PEQUENOS NADAS
O cérebro mole, corpo a cair de cansaço às dez da noite, as ideias escondidas num recôndito da alma, estiraçadas em sofás, transparentes, espreme-se e não dá nada, eis as férias! Está-se de tal maneira treinado para a canga do trabalho que se desaprendeu a descansar, essa ciência do "dolce far niente" que exige pulso, olho atento, nervo firme. Há as civilizações do trabalho, os loucos japoneses, os cronométricos germânicos, as formigas de Taiwan. Esses desgraçados que produzem Samsungs, Mitsubishis, Toyotas, Siemens com garantia da cuba até ao ano 2.000. E há também os povos-pastelões, a sorna latino-americana, a vaidade árabe, o "vai-se dar um jeito" do Mediterrâneo! Dar de comer a um frango, engordar um porco, semear uns milhos, regar uns legumes, fazer-que-faz.
Claro que os tempos estão contra os da preguiça, só reestruturações, perestroikas, PIBS, PNB'S, produtividades, nos altares da ganância dos "workoolics", jovens leões da Católica, do Técnico, MBA'S, Continentes, cultura empresarial, sucesso, o mundo a seus pés.
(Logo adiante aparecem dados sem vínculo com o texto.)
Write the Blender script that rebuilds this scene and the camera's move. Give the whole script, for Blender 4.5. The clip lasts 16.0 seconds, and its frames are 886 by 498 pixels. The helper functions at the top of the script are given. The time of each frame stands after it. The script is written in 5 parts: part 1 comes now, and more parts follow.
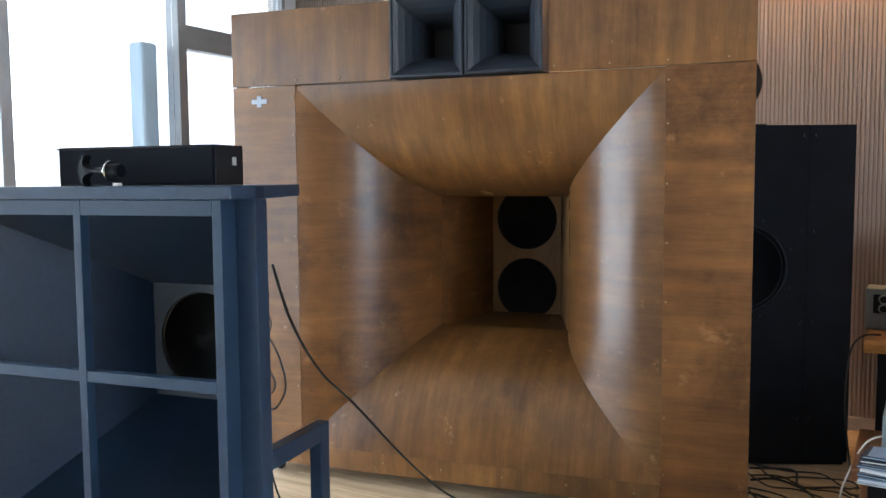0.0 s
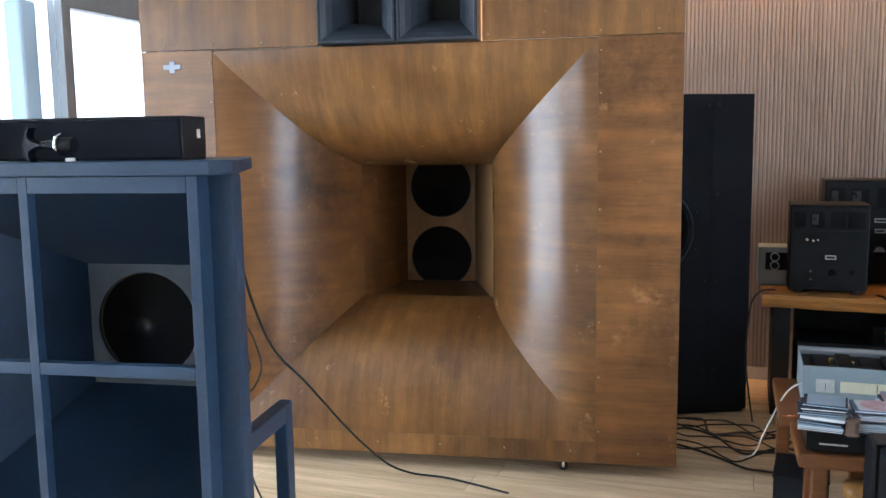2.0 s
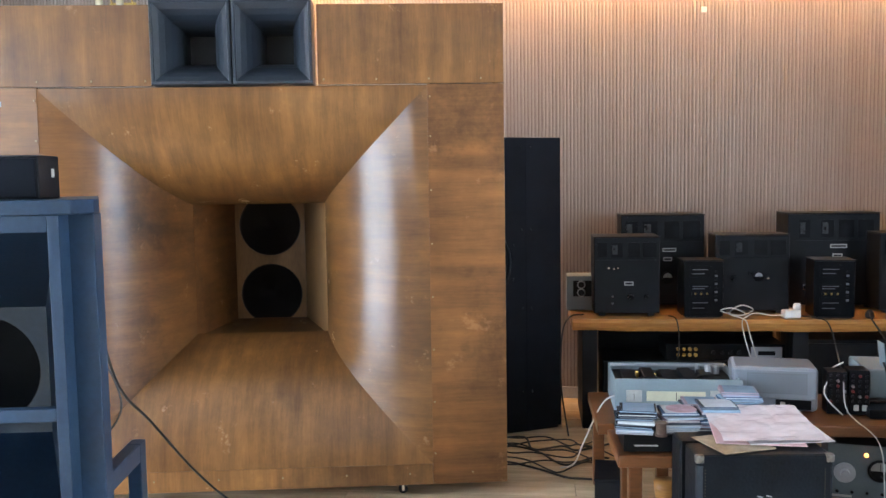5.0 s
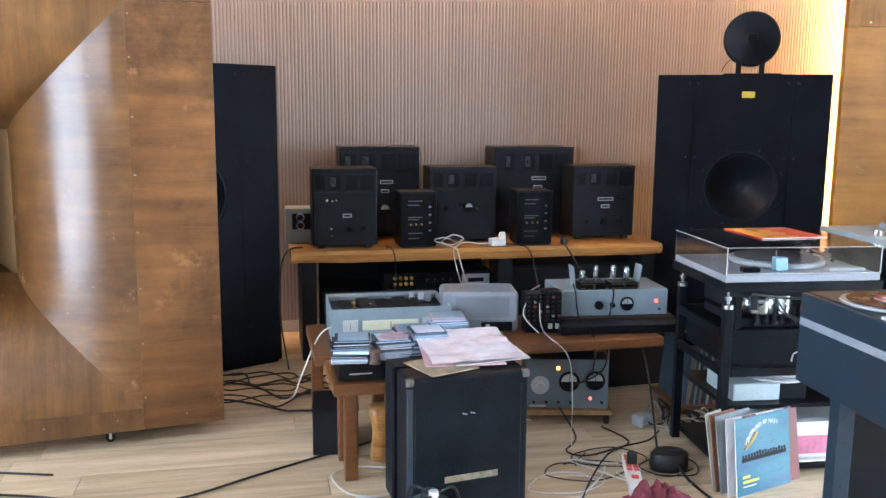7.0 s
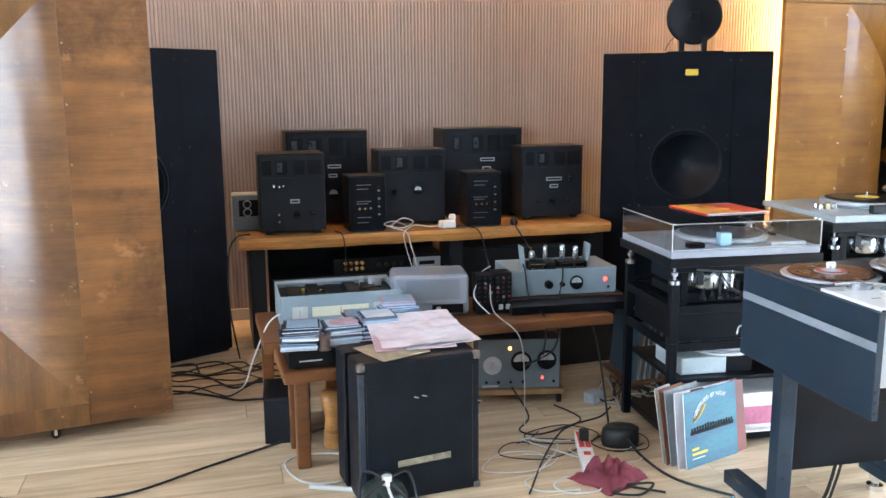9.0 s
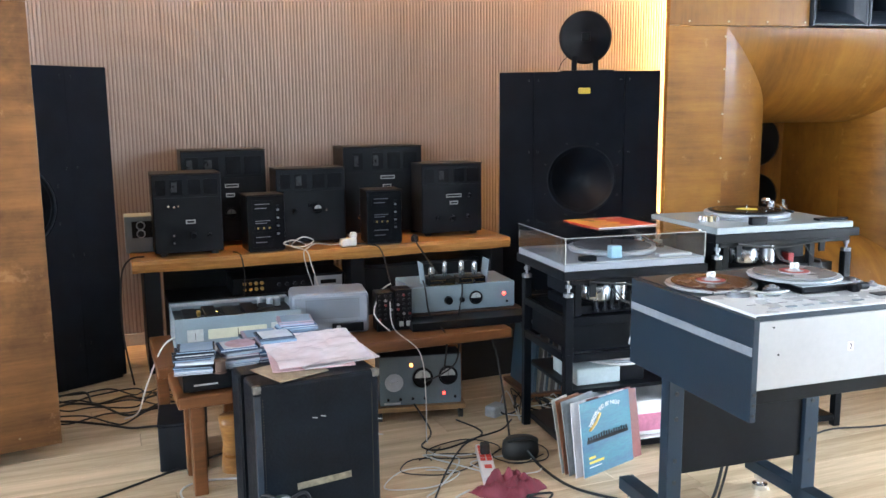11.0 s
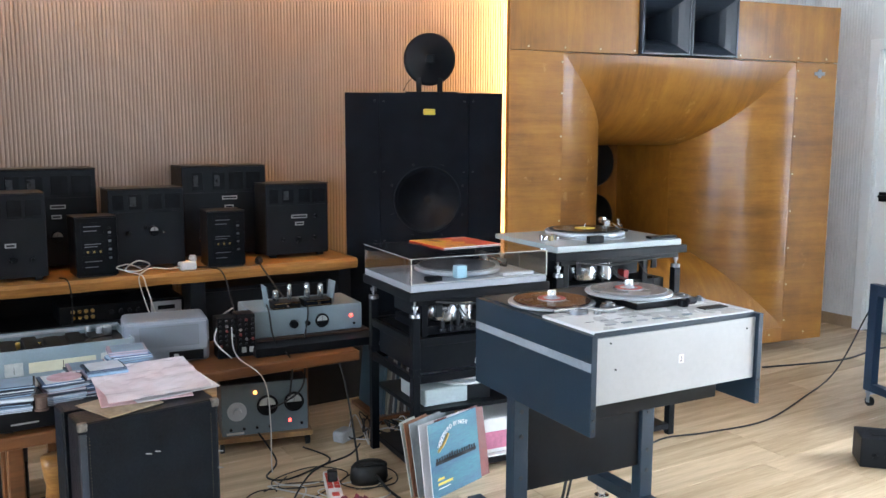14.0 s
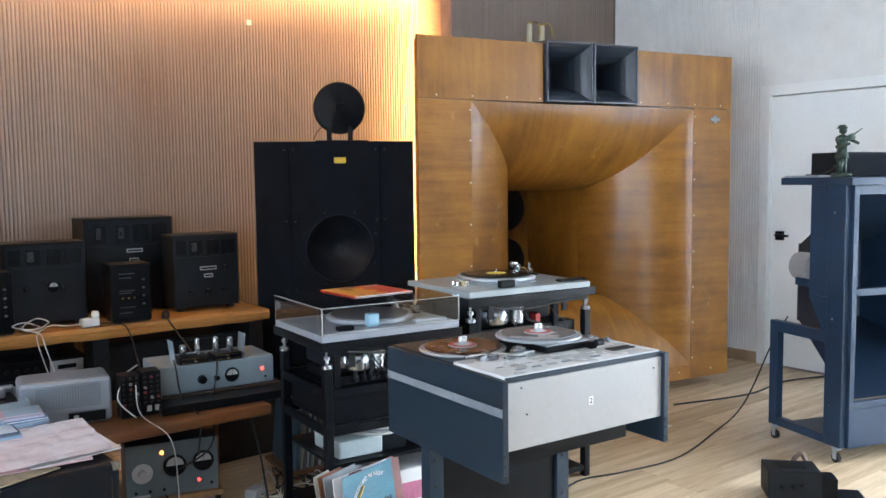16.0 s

Fatos Valentino, cueca Boxer, relógio Rolex, leasings, merchandising's, cartão Visa Gold, férias na neve.
Ao fim da tarde musculação e jacuzzi, à noite "um copo" num bar "in" da Ribeira, espernear no "Indústria" até às seis da manhã, meter a focinheira na montra da Ferrari da R. da Boavista, submissos e arrogantes, falam no Belmiro e no Amorim como se os tratassem por tu, ao fim de semana uma Harley Davidson e fato de couro com bota a condizer, à porta do "La Copa" ou do "Bela Cruz".
Telefone no carro, ignoram a chegada das marés, a hora única em que as coisas emergem da bruma, como no instante da criação, a brancura dum carinho, o olhar doce e redondo dum cão, as mil faces do Deus escondido que medita, estupefacto, a nossa insensatez!